The increasing use of digital devices such as tablets, smartphones and PCs can have a detrimental impact on your eyesight. You, therefore, need to be mindful about spending too much time in front of the computer. The symptoms of eye strain include blurred vision, double vision, irritated eyes, headache, dry eyes and increased sensitivity to light. If you find yourself suffering from any of these symptoms, you should take steps to protect your eyesight at work.
The following 7 methods are recommended for helping to reduce eye strain:
Regular eye examinations
Approximately 50% of sight problems can be prevented if identified early according to the Royal National Institute of Blind People (RNIB). So it is vital that you maintain regular eye examinations. The NHS recommends that all adults have their eyes checked a minimum of every 2-years.
The Health and Safety at Work Act makes it a legal requirement for employers to pay for regular eye tests for employees deemed to work with Display Screen Equipment (DSE). This includes workstations, LCD displays on machinery and supermarket checkouts.
Set appropriate lighting levels
Maintaining good lighting in the workplace not only improves productivity, mental wellbeing and concentration levels, but it also reduces eye strain, migraines and headaches.
Lighting at Work Regulations by the Health & Safety Executive recommends that lighting levels are maintained between 300 and 500 lux at desk level, 150 lux at 1200 to 1600 mm from the floor. Any shadows and reflections should also be kept to a minimum.
Drink lots of water
The human eye is made up of 98% water, with the remaining 2% being a combination of hyaluronan and collagen fibres, so it is vital that you keep your body well hydrated to avoid dry eye problems.
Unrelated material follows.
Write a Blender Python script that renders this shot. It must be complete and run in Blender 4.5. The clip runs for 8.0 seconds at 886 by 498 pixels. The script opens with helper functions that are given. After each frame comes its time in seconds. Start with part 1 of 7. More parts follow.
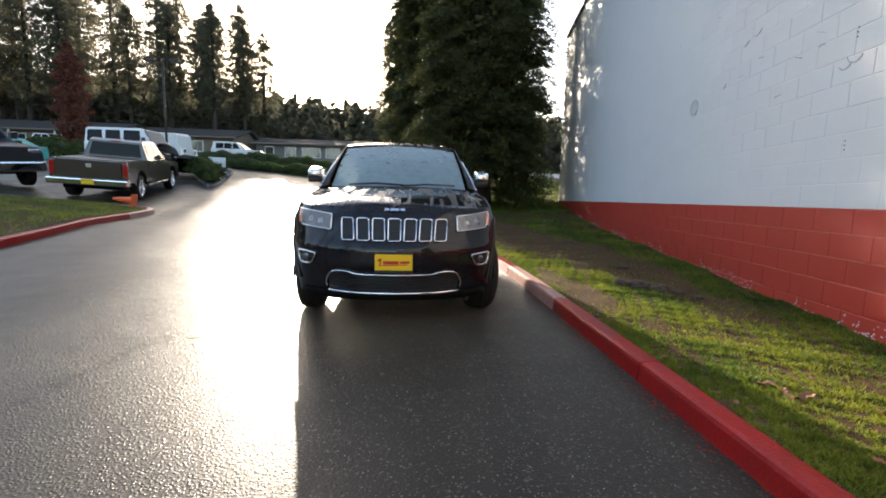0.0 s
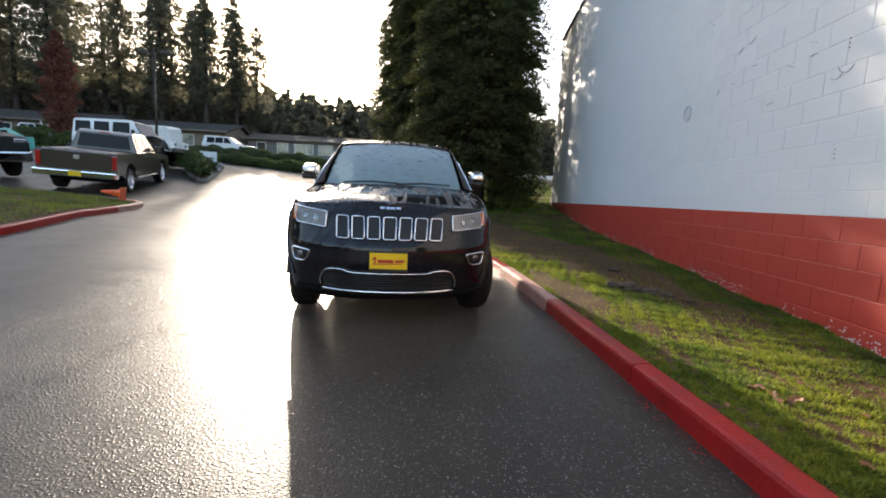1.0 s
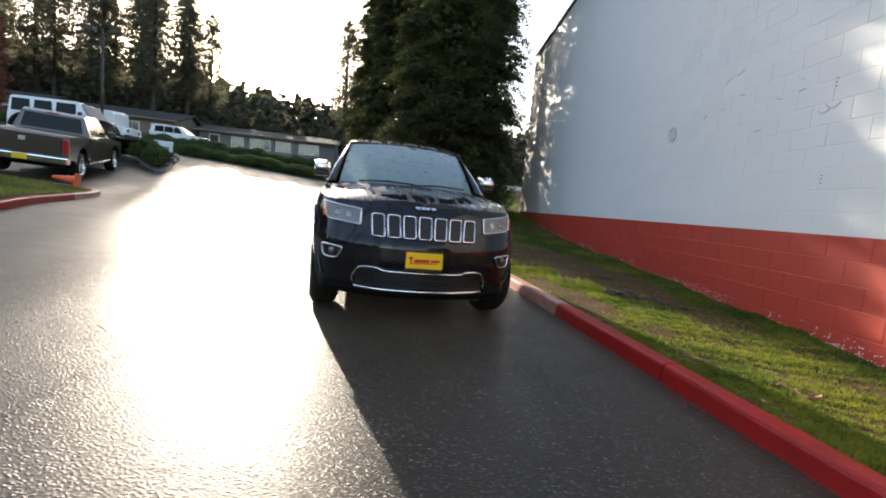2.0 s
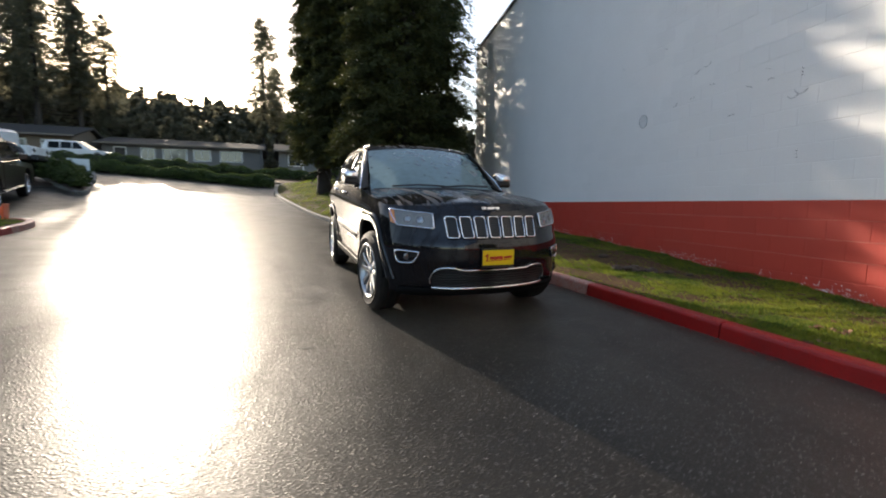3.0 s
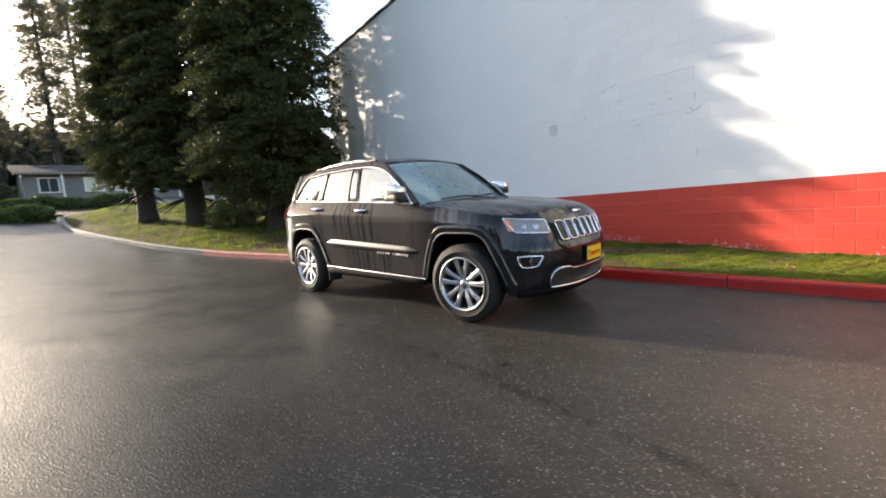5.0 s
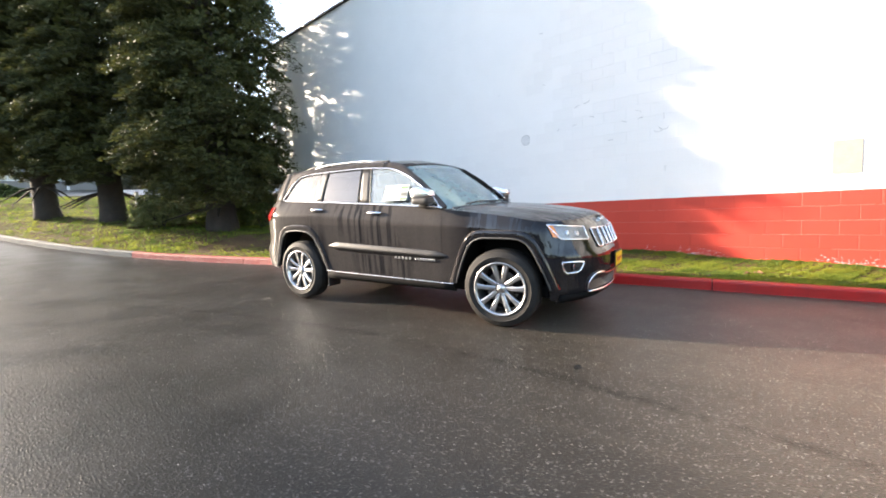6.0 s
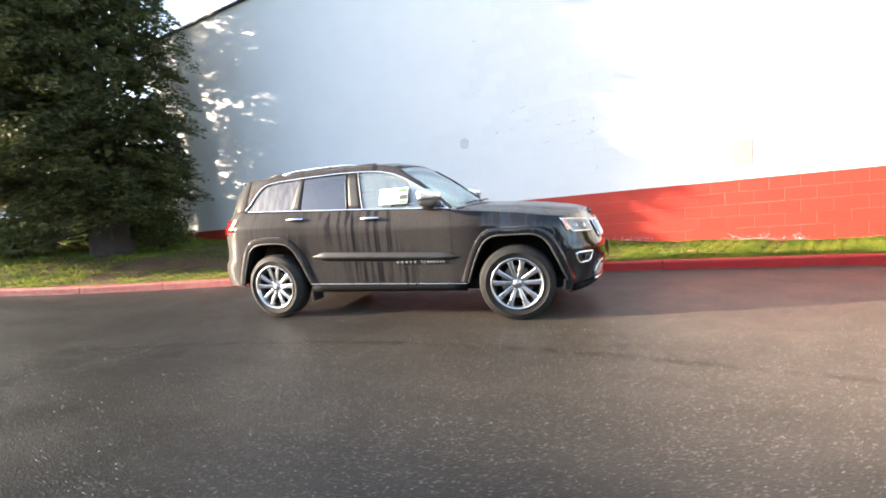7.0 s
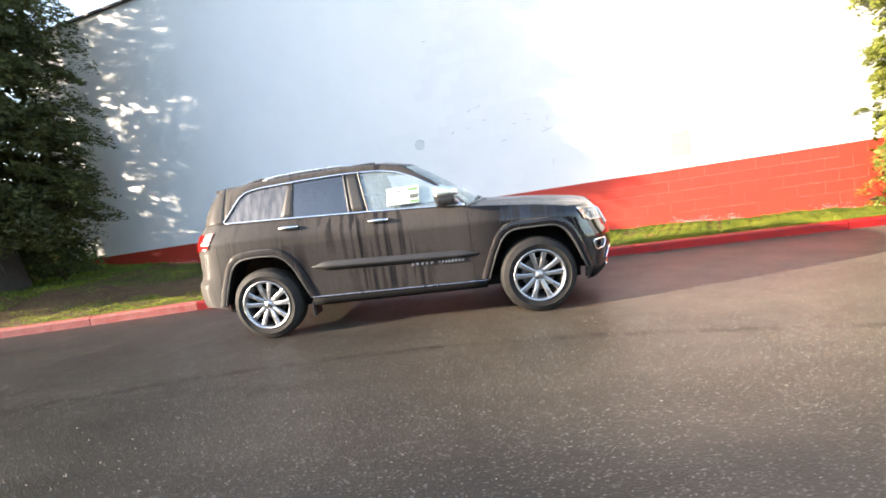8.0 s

Dehydration can cause blurred vision, red eyes, irritation and headaches. While prolonged eye dehydration can lead to the early development of cataracts. The NHS recommends you drink 6-8 glasses of water a day to maintain a healthy body.
Adjust screen settings
The latest LCD screens offer stunning image quality and vivid colour reproduction, but our eyes are not designed to look at images this intense for hours at a time, so it may help to reduce eye strain by adjusting brightness and contrast levels.
The correct levels will depend on the ambient light in your workplace, but as a rough guide, the brightness level should not exceed 60 in an office environment. This may need to be adjusted up or down depending on your actual light levels.
Adjust monitor position
Monitor position is also critical to eye health. Make sure your screen is positioned at least an arms-length (51 cm) away from your eyes. You should also make sure your eyes are positioned around 2 to 3 inches lower than the top of the screen.
The monitor itself should also be tilted upwards by approximately 10º to 20º, this will help to reduce glare which is a major cause of eye strain. Wearers of bifocals may need to adjust the monitor by as much as 30º to 45º.
Wear computer glasses
Too much screen time can expose users to potentially harmful levels of blue light. Prolonged exposure to blue light can damage the light-sensitive retina and may increase the risk of age-related macular degeneration. You can protect yourself from blue light exposure by wearing special blue light blocking glasses (sometimes referred to as computer glasses). These filter out potentially harmful blue light reducing the risk of long-term eye damage.
If you are looking for a more long term solution to eyesight correction, Optimax are a well-established eye surgery specialist in the UK who can offer advice and treatment for laser eye surgery, lens surgery, and more.
Follow the 20-20-20 rule
One of the best ways of protecting your eyes at work is to take regular breaks away from the screen. Several methods have been proposed to help manage this, but one of the most effective is the 20-20-20 rule.
Using this rule, you should take a 20-second break from the screen every 20 minutes. During the break, you should focus on an object (preferably not another screen) located at least 20 feet away.
See an optician if symptoms persist
The above methods are useful for reducing eye strain in the workplace. However, if you find that you still suffer from blurred vision and headaches despite following best practises. This could be a sign of undiagnosed refractive error.
So if you continue to suffer symptoms for more than a couple of weeks, make sure you schedule an appointment with an ophthalmic optician. Always remember, 50% of eye problems can be prevented if caught early.